Après un an de consultations, le Comité sur les ruptures d'approvisionnement en médicaments a déposé hier neuf recommandations qui visent à desserrer l'étau qui étrangle le système de santé lorsque des médicaments essentiels tombent en pénurie.

Le comité demande au ministre de la Santé, Yves Bolduc, de doter le Québec d'une entité pour coordonner les ruptures de stock. Une cellule de crise a déjà été mise sur pied cet hiver dans la foulée de la pénurie de médicaments injectables génériques fabriqués par Sandoz. Le comité souhaite que cette unité devienne permanente. La Food and Drug Administration, agence de santé publique américaine, a pu éviter 195 ruptures en 2011 grâce à une entité semblable. Seulement une dizaine de personnes y travaillent, a souligné Diane Lamarre, présidente de l'Ordre des pharmaciens du Québec, ce qui rend le projet très réaliste à l'échelle du Québec.

Quelque 680 médicaments ont fait l'objet d'une pénurie au Québec en 2009, contre 442 en 2008 et 400 en 2007, rapporte l'Unité de recherche en pratiques pharmaceutiques.

Pénuries préoccupantes

«Les pénuries de médicaments se sont accrues en nombre, en durée et en gravité au cours des dernières années. La situation est devenue très tendue au cours des derniers mois, vu le grand nombre de médicaments injectables en rupture. Et c'est loin d'être terminé. Si les pharmaciens hospitaliers parviennent encore à fournir les traitements dont les patients ont besoin, c'est au prix de mesures tout à fait exceptionnelles. Des mesures qui ne devraient pas faire partie du quotidien des pharmaciens d'hôpital et du système de santé», a déclaré Charles Fortier, président de l'Association des pharmaciens des établissements de santé du Québec.

Au fédéral, le Comité sur les ruptures d'approvisionnement en médicaments suggère au gouvernement d'adopter une loi pour forcer les sociétés pharmaceutiques à donner un préavis d'un an avant de cesser volontairement la production d'un médicament essentiel. Le fabricant devrait attendre l'accord des autorités avant de cesser la production d'un médicament essentiel ou à source unique. Santé Canada devrait par ailleurs avoir l'autorité de refuser la cessation de production ou de retarder la fermeture du lieu de fabrication.

«Le médicament sauve des vies, ce qui en fait un produit de consommation exceptionnel.
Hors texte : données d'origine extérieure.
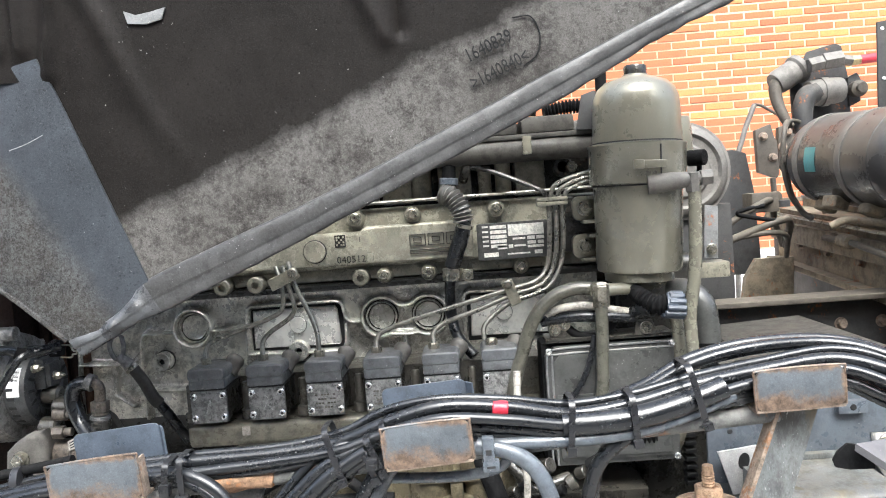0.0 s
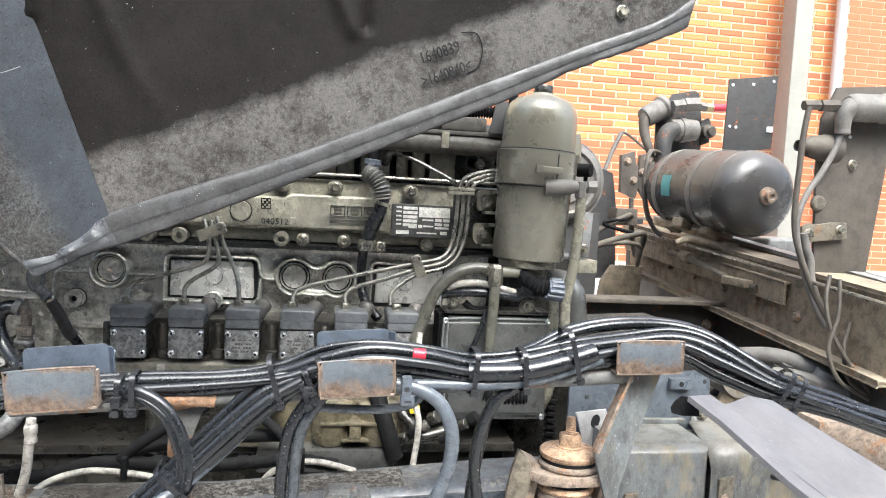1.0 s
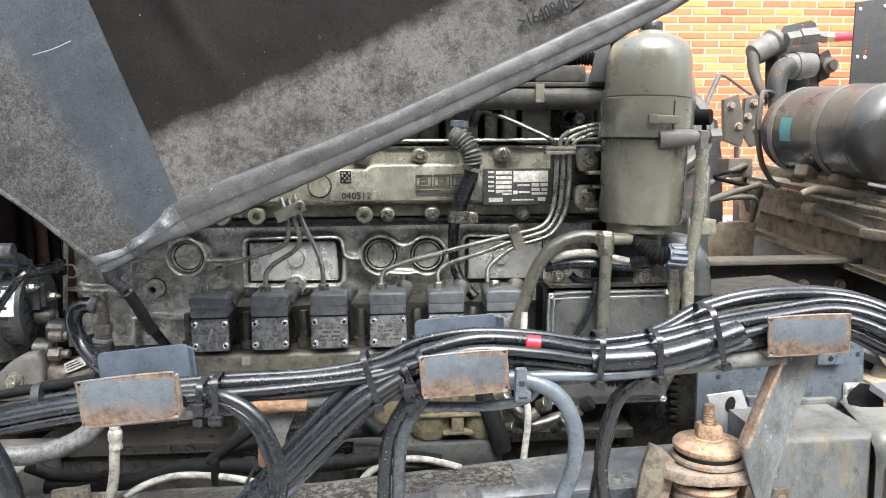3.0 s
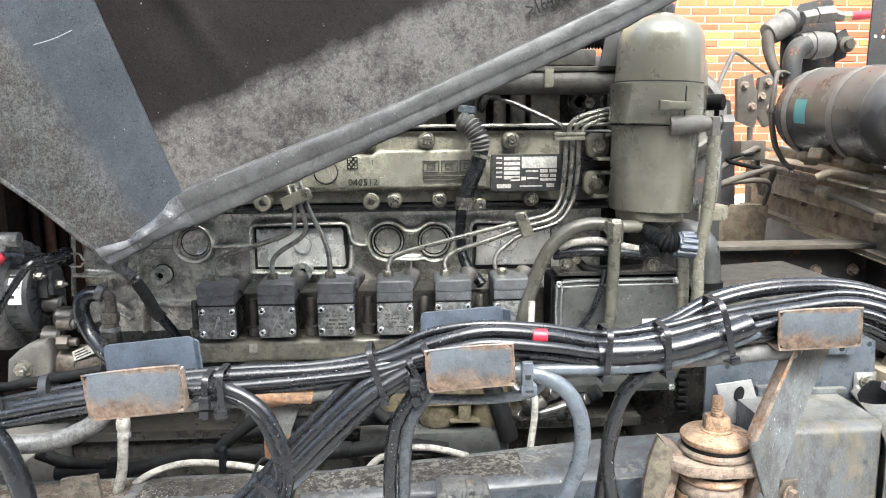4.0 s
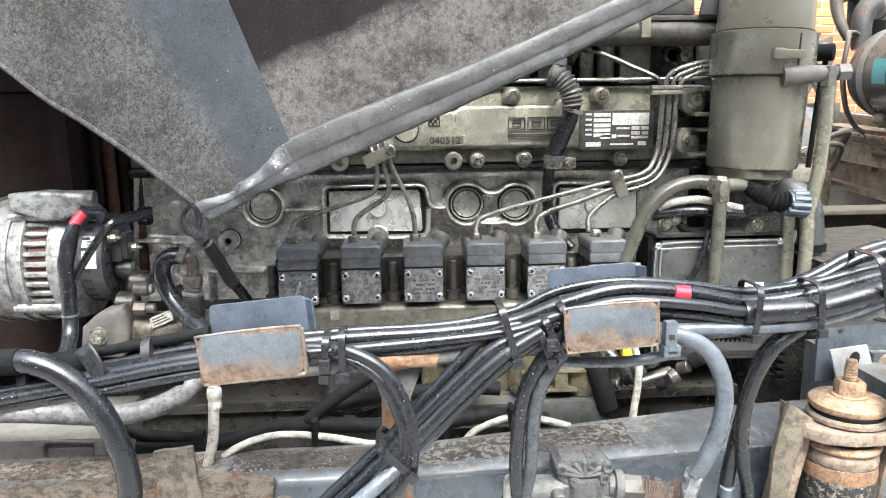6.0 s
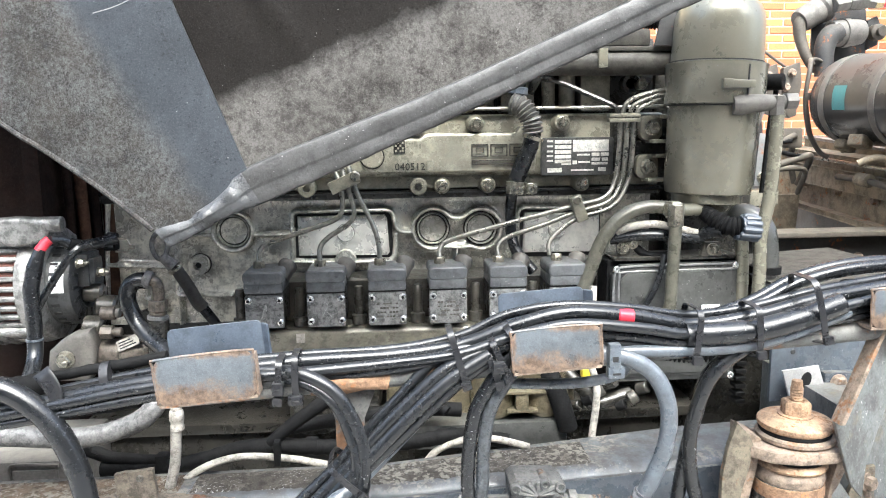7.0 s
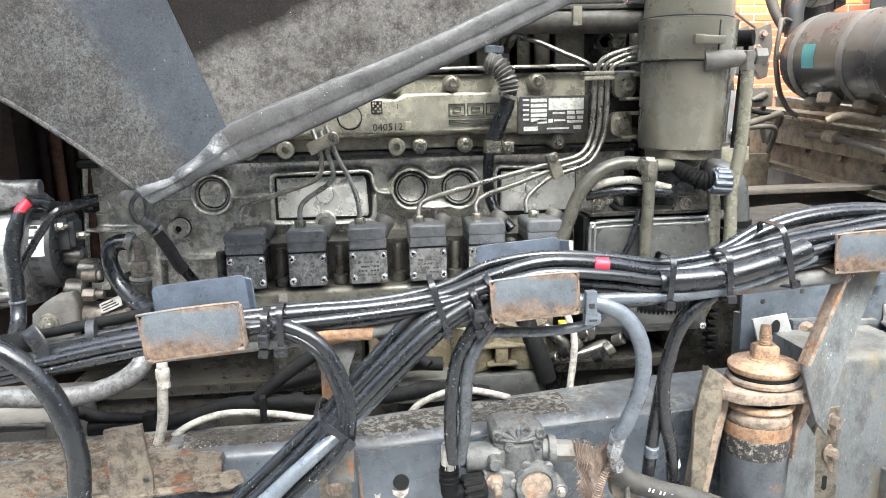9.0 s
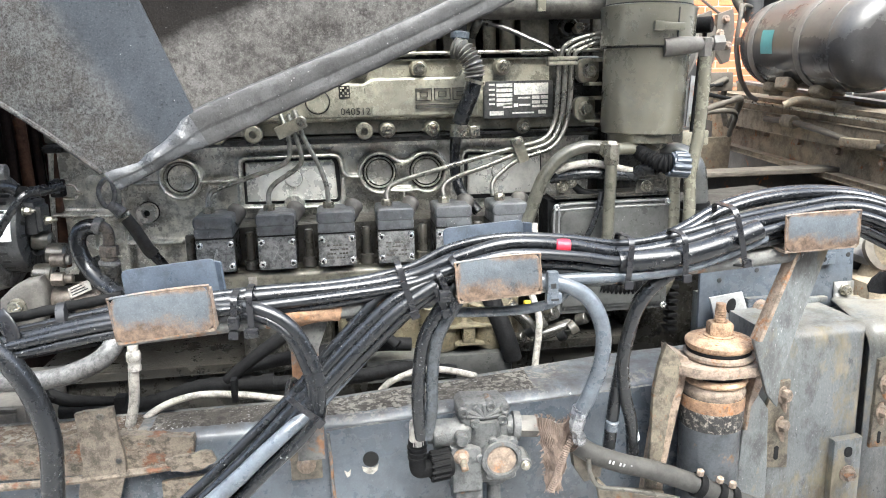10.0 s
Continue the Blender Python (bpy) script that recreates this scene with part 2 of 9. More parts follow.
# print and joints; also the painted shade in slots and round the covers
M_BLACK = mat("ink_and_shade_black", (0.014, 0.014, 0.014), 0.6, 0.0, 0.1, 20, 150, 0.03)
M_NAMEPLATE = mat("black_name_plate", (0.075, 0.074, 0.07), 0.35, 0.3, 0.3, 30, 200, 0.1, fleck=0.1)
M_RED = mat("red_tape", (0.46, 0.025, 0.045), 0.4, 0.0, 0.15, 30, 160, 0.1, grime=0.2)
M_YELLOW = mat("yellow_cap", (0.65, 0.48, 0.03), 0.45, 0.0, 0.15, 30, 160, 0.1, grime=0.1)
M_TEAL = mat("teal_sticker", (0.04, 0.19, 0.20), 0.45, 0.0, 0.15, 30, 160, 0.05, grime=0.1)
M_COPPER = mat("copper_winding", (0.085, 0.030, 0.02), 0.45, 0.5, 0.3, 60, 200, 0.5)
M_TANK = mat("black_tank_enamel", (0.027, 0.0265, 0.027), 0.22, 0.0, 0.25, 3.5, 140, 0.05, 0.6, (0.20, 0.184, 0.162), gloss_var=0.06, film=0.12, grime=0.0, fleck=0.2)
M_DUSTYDARK = mat("brown_dust_on_black", (0.055, 0.047, 0.037), 0.6, 0.0, 0.3, 6, 130, 0.4, 0.4, (0.22, 0.19, 0.145), film=0.2, fleck=0.2)
M_FABRIC = mat("frayed_brown_braid", (0.135, 0.100, 0.078), 0.9, 0.0, 0.45, 22, 300, 0.8, 0.2, (0.30, 0.25, 0.20), 0.14, (0.27, 0.085, 0.085), 7)
M_OILBROWN = mat("oily_brown_steel", (0.115, 0.098, 0.082), 0.34, 0.4, 0.4, 26, 220, 0.5, 0.2, (0.24, 0.21, 0.17), grime=0.7, fleck=0.2)
M_DULL = mat("dull_dark_casting", (0.046, 0.043, 0.037), 0.55, 0.1, 0.35, 12, 200, 0.4, 0.2, (0.12, 0.11, 0.09), grime=0.6, spec=0.3, fleck=0.2)
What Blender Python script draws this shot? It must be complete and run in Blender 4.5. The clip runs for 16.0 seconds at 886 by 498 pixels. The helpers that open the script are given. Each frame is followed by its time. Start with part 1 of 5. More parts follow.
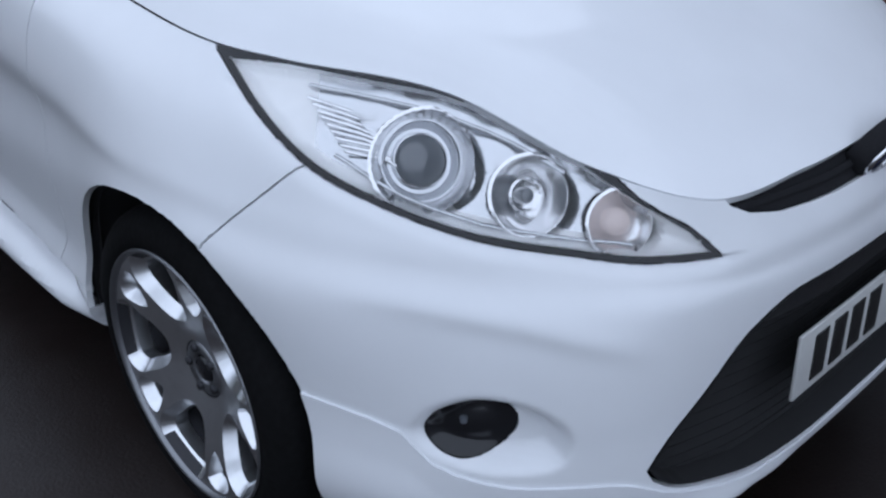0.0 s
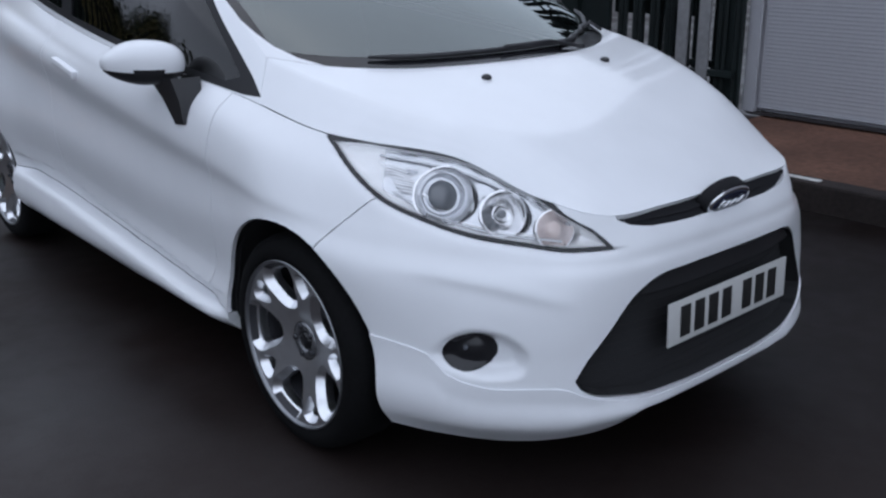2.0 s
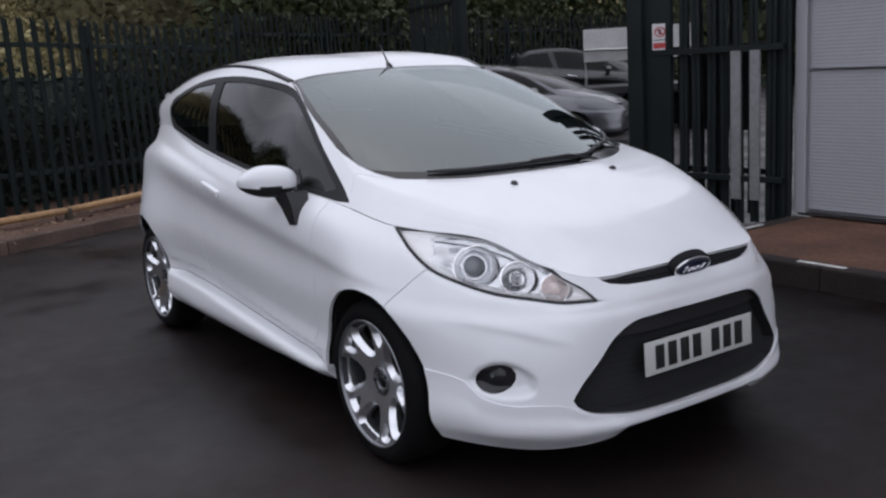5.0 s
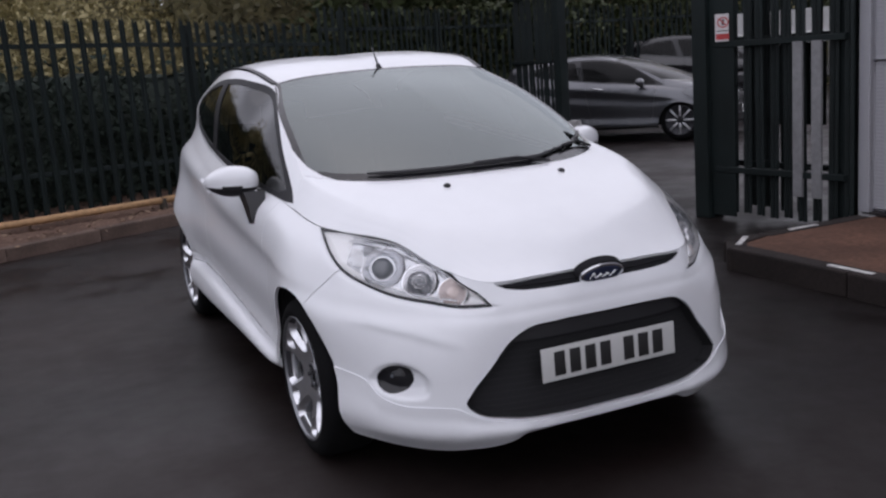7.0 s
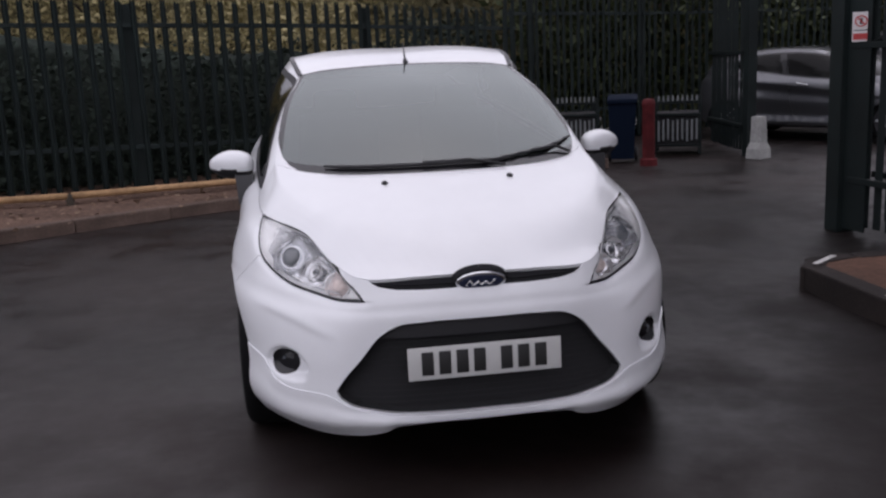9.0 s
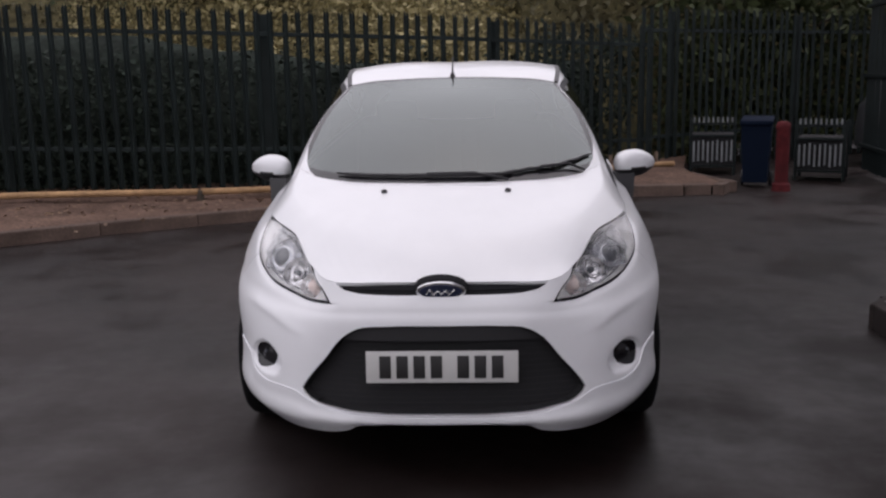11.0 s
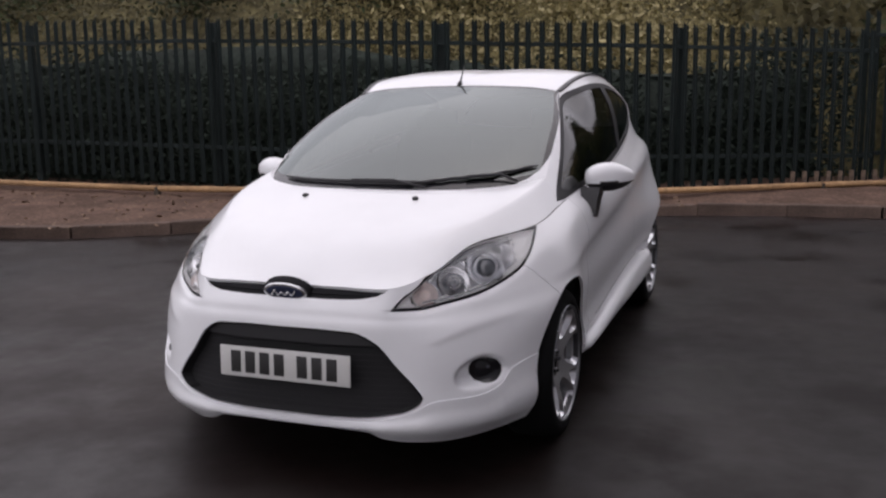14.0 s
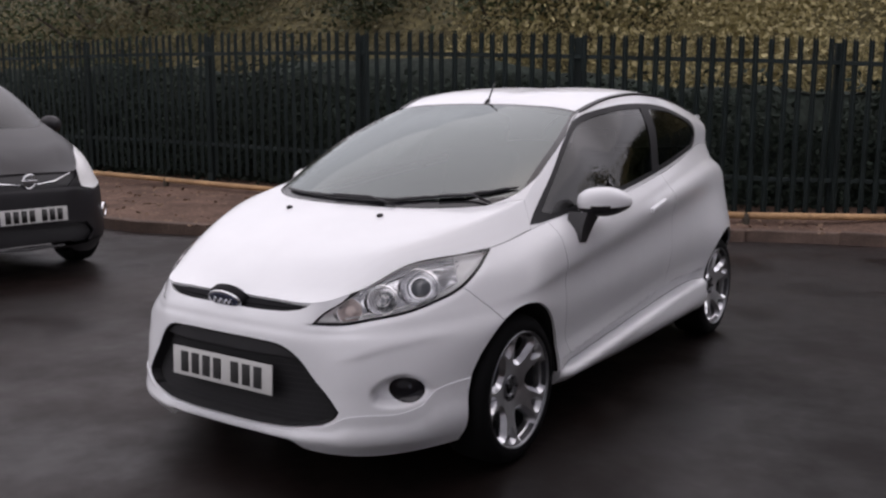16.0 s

Ce statut fait en sorte qu'il mérite aussi un encadrement législatif et organisationnel, ce qui n'est pas le cas actuellement, a expliqué Diane Lamarre. Les médicaments qui sont en rupture ne sont pas des médicaments de confort. On ne manque pas de Viagra! On manque de médicaments pour traiter le cancer ou d'antibiotiques essentiels.»

Dans plusieurs cas, le Québec dépend d'un seul fournisseur pour des médicaments jugés essentiels à la vie ou nécessaires au fonctionnement des salles d'opération ou des soins intensifs. «C'est un peu comme si on concentrait toute l'eau de la planète dans un endroit et que l'on se rendait vulnérables sur un bien aussi essentiel que cela. Aujourd'hui, il faut regarder le médicament comme un bien que l'on doit protéger.»